Is it completely sad that I know all the words to both songs? Wait, don't bother answering that.

It's not that I think this music is the epitome of discerning tastes. In fact, I competely admit that it's not. There is a ton of music (even in this era) that is way better than this pop candy. However, it is the music that most reminds me of my childhood.

When I hear this music, I think of how young and innocent we all were back then. Even the lyrics to these songs are so naive . . . or is that just the cynicism I've developed over the years?

Listening to this stuff makes me realize how sterile today's music is. There's no emotion, even from the emo crowd. You can't feel the same angst that you could in the '90s. The R&B songs were the best back then. Despite being sorta mass produced, at least they still seemed like they had a soul. Once the boy bands of the late '90s gained popularity, there was no stopping the slide into mediocre and then lodging in just plain horrible.
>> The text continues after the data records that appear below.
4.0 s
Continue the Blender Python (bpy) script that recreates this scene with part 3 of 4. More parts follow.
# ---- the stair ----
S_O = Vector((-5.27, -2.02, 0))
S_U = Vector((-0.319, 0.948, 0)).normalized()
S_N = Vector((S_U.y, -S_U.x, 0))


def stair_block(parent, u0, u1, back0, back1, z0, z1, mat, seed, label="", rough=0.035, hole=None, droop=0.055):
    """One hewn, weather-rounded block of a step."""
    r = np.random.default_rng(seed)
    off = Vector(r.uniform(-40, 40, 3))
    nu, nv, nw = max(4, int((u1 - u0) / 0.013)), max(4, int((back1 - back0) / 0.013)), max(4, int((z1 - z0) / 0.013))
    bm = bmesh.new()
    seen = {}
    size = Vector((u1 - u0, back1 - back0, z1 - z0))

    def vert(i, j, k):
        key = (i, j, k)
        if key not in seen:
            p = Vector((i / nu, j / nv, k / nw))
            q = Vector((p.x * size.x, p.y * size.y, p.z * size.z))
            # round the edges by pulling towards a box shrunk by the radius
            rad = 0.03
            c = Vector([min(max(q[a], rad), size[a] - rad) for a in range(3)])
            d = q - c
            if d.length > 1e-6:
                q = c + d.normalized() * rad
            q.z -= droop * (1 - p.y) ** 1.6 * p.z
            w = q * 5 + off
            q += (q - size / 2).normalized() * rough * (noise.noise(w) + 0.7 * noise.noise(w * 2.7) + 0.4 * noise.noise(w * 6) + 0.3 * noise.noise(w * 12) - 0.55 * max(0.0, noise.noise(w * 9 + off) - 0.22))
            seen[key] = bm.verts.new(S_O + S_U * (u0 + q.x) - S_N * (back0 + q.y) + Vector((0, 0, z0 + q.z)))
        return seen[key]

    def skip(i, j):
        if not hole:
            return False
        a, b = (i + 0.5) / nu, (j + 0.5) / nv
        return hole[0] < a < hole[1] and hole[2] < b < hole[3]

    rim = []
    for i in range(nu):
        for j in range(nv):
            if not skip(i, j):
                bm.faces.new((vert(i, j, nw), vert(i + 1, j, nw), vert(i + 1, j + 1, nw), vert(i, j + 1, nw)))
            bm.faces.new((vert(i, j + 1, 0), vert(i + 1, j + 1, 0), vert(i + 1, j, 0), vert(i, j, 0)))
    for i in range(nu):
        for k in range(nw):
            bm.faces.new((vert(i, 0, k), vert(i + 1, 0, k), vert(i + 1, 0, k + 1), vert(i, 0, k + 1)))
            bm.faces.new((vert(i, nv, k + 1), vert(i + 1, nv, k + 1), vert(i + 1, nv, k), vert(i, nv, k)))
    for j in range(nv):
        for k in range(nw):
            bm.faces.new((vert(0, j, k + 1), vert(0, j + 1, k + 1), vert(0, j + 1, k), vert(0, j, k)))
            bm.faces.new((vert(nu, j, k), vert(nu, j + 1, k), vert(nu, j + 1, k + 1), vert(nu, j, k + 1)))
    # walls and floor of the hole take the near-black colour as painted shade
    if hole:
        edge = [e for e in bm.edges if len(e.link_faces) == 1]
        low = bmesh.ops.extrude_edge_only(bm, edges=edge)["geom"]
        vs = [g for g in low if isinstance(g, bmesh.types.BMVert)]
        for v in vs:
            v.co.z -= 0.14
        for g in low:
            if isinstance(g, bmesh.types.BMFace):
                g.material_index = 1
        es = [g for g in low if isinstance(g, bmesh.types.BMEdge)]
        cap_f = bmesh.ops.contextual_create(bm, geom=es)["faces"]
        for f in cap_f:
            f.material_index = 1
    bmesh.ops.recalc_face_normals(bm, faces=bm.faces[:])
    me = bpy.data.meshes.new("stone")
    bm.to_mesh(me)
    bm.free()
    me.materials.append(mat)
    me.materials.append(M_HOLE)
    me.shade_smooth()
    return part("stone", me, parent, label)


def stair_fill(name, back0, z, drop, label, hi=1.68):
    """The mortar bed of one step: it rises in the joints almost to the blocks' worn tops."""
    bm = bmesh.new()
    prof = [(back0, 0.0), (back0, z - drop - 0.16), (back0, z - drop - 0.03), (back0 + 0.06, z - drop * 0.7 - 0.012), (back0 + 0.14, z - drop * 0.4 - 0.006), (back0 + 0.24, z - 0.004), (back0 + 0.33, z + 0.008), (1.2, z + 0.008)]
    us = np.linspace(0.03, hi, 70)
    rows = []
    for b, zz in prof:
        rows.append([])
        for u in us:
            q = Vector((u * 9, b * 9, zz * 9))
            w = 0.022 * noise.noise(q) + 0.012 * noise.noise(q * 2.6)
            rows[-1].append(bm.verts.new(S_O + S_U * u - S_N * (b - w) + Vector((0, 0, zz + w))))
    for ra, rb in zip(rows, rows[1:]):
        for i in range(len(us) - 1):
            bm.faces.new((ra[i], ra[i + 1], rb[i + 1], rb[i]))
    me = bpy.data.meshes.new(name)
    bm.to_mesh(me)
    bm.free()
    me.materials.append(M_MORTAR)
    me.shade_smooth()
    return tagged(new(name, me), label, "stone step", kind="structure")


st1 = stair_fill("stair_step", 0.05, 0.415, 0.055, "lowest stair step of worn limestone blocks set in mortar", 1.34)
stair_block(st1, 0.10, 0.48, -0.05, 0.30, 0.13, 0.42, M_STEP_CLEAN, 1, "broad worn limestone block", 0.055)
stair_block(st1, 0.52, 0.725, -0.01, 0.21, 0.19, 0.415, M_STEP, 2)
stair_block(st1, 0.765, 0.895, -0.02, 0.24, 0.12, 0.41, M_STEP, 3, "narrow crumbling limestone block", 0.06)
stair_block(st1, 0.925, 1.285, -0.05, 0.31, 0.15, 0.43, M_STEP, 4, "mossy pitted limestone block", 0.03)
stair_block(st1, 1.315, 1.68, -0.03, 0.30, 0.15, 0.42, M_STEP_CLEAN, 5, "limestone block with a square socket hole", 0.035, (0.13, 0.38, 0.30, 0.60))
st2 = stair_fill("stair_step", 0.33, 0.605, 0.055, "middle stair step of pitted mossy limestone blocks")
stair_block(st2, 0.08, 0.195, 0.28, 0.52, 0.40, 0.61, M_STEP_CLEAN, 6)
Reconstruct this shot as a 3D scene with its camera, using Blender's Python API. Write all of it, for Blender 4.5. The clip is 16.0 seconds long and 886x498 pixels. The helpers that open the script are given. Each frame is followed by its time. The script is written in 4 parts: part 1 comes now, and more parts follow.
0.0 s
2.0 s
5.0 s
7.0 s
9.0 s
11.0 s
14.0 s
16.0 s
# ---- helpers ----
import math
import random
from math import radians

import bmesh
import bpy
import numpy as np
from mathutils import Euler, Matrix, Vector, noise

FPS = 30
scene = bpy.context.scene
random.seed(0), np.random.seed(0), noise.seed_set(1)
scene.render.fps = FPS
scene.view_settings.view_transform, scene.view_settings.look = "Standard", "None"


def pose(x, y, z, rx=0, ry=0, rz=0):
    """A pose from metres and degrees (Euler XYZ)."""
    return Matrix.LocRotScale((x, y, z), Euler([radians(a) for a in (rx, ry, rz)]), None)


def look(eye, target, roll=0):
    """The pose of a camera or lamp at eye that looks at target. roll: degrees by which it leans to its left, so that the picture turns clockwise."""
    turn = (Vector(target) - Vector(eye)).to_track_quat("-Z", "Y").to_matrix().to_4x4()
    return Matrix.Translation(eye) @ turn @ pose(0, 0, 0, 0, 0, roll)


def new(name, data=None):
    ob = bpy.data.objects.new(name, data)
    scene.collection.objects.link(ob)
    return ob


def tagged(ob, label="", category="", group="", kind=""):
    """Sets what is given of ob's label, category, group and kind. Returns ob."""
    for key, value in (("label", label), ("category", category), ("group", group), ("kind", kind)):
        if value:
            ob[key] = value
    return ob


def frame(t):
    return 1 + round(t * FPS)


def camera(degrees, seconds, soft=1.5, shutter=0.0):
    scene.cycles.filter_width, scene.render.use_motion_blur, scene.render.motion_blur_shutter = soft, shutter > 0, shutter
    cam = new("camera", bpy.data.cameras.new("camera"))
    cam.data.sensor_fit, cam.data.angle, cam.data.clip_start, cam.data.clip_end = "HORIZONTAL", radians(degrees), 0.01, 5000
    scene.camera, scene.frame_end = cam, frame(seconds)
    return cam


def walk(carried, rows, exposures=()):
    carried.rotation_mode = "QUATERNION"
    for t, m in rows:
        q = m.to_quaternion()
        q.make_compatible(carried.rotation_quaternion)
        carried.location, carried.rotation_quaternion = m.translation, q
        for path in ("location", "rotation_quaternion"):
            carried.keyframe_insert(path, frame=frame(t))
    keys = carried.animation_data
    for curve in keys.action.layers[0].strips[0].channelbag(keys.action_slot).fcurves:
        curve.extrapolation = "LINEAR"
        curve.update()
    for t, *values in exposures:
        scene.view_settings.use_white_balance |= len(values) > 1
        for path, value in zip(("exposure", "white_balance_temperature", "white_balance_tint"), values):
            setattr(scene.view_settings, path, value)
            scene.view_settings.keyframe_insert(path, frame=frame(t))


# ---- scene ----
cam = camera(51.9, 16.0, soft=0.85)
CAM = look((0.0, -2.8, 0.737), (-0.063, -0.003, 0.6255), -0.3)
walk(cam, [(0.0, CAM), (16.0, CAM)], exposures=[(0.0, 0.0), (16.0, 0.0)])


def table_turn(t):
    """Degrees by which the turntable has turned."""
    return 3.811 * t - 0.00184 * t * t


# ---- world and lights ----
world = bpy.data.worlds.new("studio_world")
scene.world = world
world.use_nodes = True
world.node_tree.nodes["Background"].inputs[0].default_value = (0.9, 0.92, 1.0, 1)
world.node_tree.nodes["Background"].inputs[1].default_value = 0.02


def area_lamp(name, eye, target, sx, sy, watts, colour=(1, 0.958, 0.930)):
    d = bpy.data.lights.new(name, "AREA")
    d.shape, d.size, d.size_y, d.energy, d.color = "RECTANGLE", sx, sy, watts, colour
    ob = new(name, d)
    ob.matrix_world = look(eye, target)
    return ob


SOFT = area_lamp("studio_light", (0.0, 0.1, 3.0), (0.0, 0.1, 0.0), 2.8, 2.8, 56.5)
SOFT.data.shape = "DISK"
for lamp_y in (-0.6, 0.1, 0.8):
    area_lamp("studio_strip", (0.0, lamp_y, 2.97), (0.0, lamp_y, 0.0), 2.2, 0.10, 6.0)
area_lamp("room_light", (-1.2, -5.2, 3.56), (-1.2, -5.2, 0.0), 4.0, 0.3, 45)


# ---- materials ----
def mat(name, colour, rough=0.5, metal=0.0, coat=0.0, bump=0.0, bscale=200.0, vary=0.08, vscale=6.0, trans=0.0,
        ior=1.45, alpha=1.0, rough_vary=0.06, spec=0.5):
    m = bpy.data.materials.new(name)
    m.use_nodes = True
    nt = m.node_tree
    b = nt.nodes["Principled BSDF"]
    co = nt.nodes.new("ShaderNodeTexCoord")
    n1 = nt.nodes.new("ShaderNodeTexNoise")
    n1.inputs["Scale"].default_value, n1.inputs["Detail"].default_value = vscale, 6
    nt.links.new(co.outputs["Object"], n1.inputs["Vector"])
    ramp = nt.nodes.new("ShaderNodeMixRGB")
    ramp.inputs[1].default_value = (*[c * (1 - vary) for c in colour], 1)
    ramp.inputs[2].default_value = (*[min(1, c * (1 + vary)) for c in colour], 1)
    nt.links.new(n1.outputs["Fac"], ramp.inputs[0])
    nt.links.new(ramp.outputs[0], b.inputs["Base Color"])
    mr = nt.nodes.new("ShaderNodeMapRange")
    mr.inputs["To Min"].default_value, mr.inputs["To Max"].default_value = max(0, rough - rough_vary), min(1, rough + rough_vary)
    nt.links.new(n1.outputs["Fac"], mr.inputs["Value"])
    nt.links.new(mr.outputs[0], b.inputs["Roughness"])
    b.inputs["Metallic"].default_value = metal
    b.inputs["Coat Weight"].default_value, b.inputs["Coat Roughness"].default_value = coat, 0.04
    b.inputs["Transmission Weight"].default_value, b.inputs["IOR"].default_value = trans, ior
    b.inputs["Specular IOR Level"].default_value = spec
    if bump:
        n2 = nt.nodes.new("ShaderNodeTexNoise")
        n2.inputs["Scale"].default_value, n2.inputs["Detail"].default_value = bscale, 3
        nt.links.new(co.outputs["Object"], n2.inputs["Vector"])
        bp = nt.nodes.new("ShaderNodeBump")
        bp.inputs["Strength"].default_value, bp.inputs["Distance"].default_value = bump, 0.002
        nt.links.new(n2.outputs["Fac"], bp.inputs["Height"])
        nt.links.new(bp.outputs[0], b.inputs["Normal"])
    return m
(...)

Can it be possible that I'm already having flashbacks and reminiscing at my age? LOL These slo jams really take me back.

May 4, 2010

Heart-to-Heart with the Boss

My boss pulled me into his office today for a heart-to-heart about my future with the company. Did I see myself getting into management and supervising people? What types of projects did I see myself doing?

I debated whether or not to tell him I was interested in moving to the mainland, and in the end, I went with the truth. I'm not sure if that'll affect things at work from here on out. However, because I know the company is definitely growing, I didn't want to hinder any progress by being groomed for the next rung in the ladder when I didn't really see myself staying for long. I told him I wanted to move to San Francisco. I had to fib a little by saying it was a recent decision and I haven't really looked into it. I got back on the path of righteousness by saying that I wasn't looking anywhere else locally so it'd basically be SF or bust.

He, of course, asked why I wanted to move and if I had family up there. He also asked if there was anything he could do. He didn't come right out and mention a raise and neither did I. He did thank me for my candor, which I suppose most people wouldn't have at this point. Still, it's kind of awkward I guess. I told him I wasn't moving unless I could find a job.

We'll see how things turn out at work - whether he will focus more time on the department or if our VP will pull me into a meeting. I'm sure my boss will need to tell him of my plans. Maybe they'll throw some big bucks around and try to convince me to stay?

I told my boss that I didn't see myself staying in our field as it wasn't a dream industry of mine. Because of this, I didn't really see myself managing anyone because to be a supervisor you need to be passionate about what you're doing. I'm definitely not passionate enough about the industry to put up with the political wheeling and dealing at the top. That right there could've been a career killer, but I'm not too worried.

By the way, I didn't get a call back from the phone interview place. Instead, I got a TNT (Thanks, but No Thanks) email and they said they'd keep my resume on file. I guess it's back to skimming the job listings to see if there's anything out there for me. I wasn't too surprised, and I definitely wasn't crushed. It's all a learning experience at this point.